Die Bundesrepublik Deutschland ist mit ihrem Beitritt zu dem Übereinkommen gemäß Artikel 41 Abs. 2 des EÜS völkerrechtlich nur gebunden, die Verpflichtungen aus dem EÜS zu erfüllen. Der gemäß Resolution 914 D (XXXIV) des VN-Wirtschafts- und Sozialrats vom 3. August 1962 erstellte Kommentar zum EÜS bindet die Bundesrepublik Deutschland völkerrechtlich nicht.

Der Kommentar -- namentlich sein § 2 zu Artikel 39 des EÜS -- entfaltet auch im übrigen keine völkerrechtliche Bindungswirkung. Inwiefern er nachgeordnet als ergänzendes Auslegungsmittel im Sinne von Artikel 32 des Wiener Übereinkommens über das Recht der Verträge herangezogen werden könnte, kann dahingestellt bleiben, da Artikel 48 des EÜS ein übereinkommensinhärentes Verfahren zur Beilegung von Auslegungsstreitigkeiten enthält, welches äußerst zur Anrufung des Internationalen Gerichtshofs verpflichtet (Artikel 48 Abs. 2 des EÜS).
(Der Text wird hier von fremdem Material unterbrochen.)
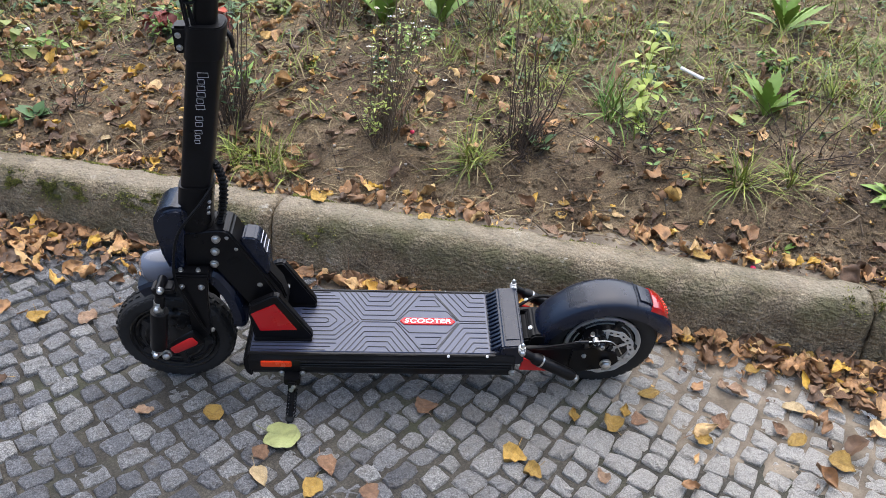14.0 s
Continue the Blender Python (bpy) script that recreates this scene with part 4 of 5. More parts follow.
tie = [Vector((-0.323 + 0.006 * i / 48, -0.0185 + 0.004 * i / 48, 0.850 - 0.026 * i / 48)) + 0.0075 * Vector((math.cos(i * math.tau / 12), math.sin(i * math.tau / 12), 0)) for i in range(49)]
part("cable_wrap", sweep(tie, 0.0024, 6), M_PLASTIC, scooter)
spiral_line = smooth_path([(-0.336, 0.004, 0.540), (-0.317, 0.000, 0.524), (-0.309, -0.005, 0.494), (-0.312, -0.008, 0.458), (-0.319, -0.008, 0.424), (-0.327, -0.006, 0.400)], 24)
part("conduit_core", sweep(spiral_line[::3], 0.0058, 10), M_PLASTIC, scooter)
spiral = [p + 0.0068 * (math.cos(i * math.tau / 6) * Vector((1, 0, 0.1)) + math.sin(i * math.tau / 6) * Vector((0, 1, 0))) for i, p in enumerate(spiral_line)]
part("spiral_wrap", sweep(spiral, 0.0022, 6), M_PLASTIC, scooter, "black spiral cable wrap")


# the bar stands a little higher at the bell's end than at the throttle's, and is turned a little with the fork
TURN = Matrix.Translation((-0.300, 0, 0)) @ Matrix.Rotation(radians(-1.3), 4, "Z") @ Matrix.Translation((0.300, 0, 0))


def settle(ob):
    if ob.type == "MESH":
        for v in ob.data.vertices:
            if v.co.z > 0.80:
                k = step(0.80, 0.98, v.co.z)
                up = step(1.010, 1.055, v.co.z)
                v.co = v.co.lerp(TURN @ v.co, k)
                v.co.x -= 0.0036 * up
                v.co.z += k * (0.0225 * max(-v.co.y - 0.035, 0.0) + 0.0035 * max(v.co.y - 0.035, 0.0)) - 0.005 * up
    for kid in ob.children:
        settle(kid)


settle(scooter)
# the deck is a little narrower and lower than its fittings were drawn
for o in [c for c in scooter.children if c.name.split(".")[0] in ("deck", "rear_plate", "swing_arm", "kickstand")]:
    seat(o, 0.0, -0.0045 if o.name in ("deck", "rear_plate") else 0.0, 0.945)
for o in [c for c in scooter.children if c.name.split(".")[0] == "rear_shock"]:
    seat(o, 0.008, -0.006, 0.945)


# ---------- leaves ----------
LEAF_TINTS = [(0.0, (0.064, 0.037, 0.021)), (0.22, (0.138, 0.074, 0.037)), (0.44, (0.262, 0.136, 0.057)), (0.66, (0.392, 0.210, 0.088)), (0.82, (0.490, 0.285, 0.118)), (0.91, (0.560, 0.375, 0.170)), (0.945, (0.530, 0.310, 0.062)), (1.0, (0.580, 0.350, 0.042))]


def leaf_material(random_of):
    m = material("fallen_leaf", (0.3, 0.18, 0.07), 0.62)
    tint = ramp(m, random_of(m), LEAF_TINTS)
    vein = noise_of(m, 70.0, 6, 0.75)
    col = mix(m, 0.75, tint, ramp(m, vein, [(0.3, grey(0.45)), (0.5, grey(0.95)), (0.7, grey(1.35))]), "MULTIPLY")
    spot = ramp(m, noise_of(m, 34.0, 4), [(0.56, grey(0)), (0.66, grey(0.6))])
    wire(m, mix(m, spot, col, (0.080, 0.046, 0.026)), shader(m).inputs["Base Color"])
    bump(m, noise_of(m, 130.0, 5, 0.7), 0.6, 0.003)
    return m


M_LEAVES = leaf_material(island)


def plain_leaf(name, a, b):
    m = material(name, a, 0.6)
    tc = m.node_tree.nodes.new("ShaderNodeTexCoord").outputs["Object"]
    fac = noise_of(m, 4.5, 6, 0.7, tc)
    fine = noise_of(m, 26.0, 5, 0.75, tc)
    col = ramp(m, fac, [(0.30, tuple(c * 0.55 for c in a)), (0.5, a), (0.70, b)])
    col = mix(m, 0.7, col, ramp(m, fine, [(0.3, grey(0.5)), (0.5, grey(0.97)), (0.7, grey(1.3))]), "MULTIPLY")
    tone = ramp(m, each(m), [(0.0, grey(0.68)), (1.0, grey(1.12))])
    wire(m, mix(m, 1.0, col, tone, "MULTIPLY"), shader(m).inputs["Base Color"])
    bump(m, fine, 0.5, 0.03)
    return m


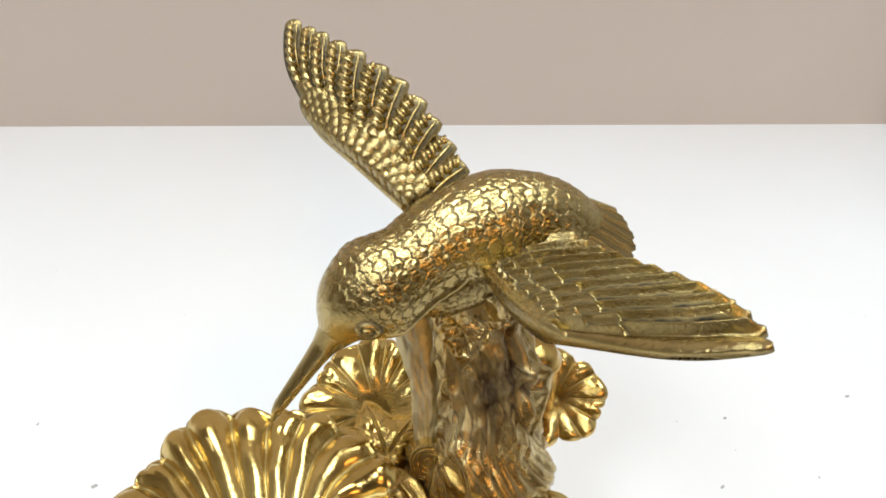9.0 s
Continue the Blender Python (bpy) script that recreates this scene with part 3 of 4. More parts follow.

Was die Umsetzung der Todesstrafe in tatsächlicher Hinsicht angeht, so ist festzustellen, dass am 29.12.2009 der britische Staatsbürger Akmal Shaikh in China wegen eines schweren Drogendeliktes hingerichtet wurde. Deutsche Staatsbürger können von der Verhängung der Todesstrafe in China betroffen sein. Das Auswärtige Amt wird aber alles unternehmen, dass dies verhindert wird.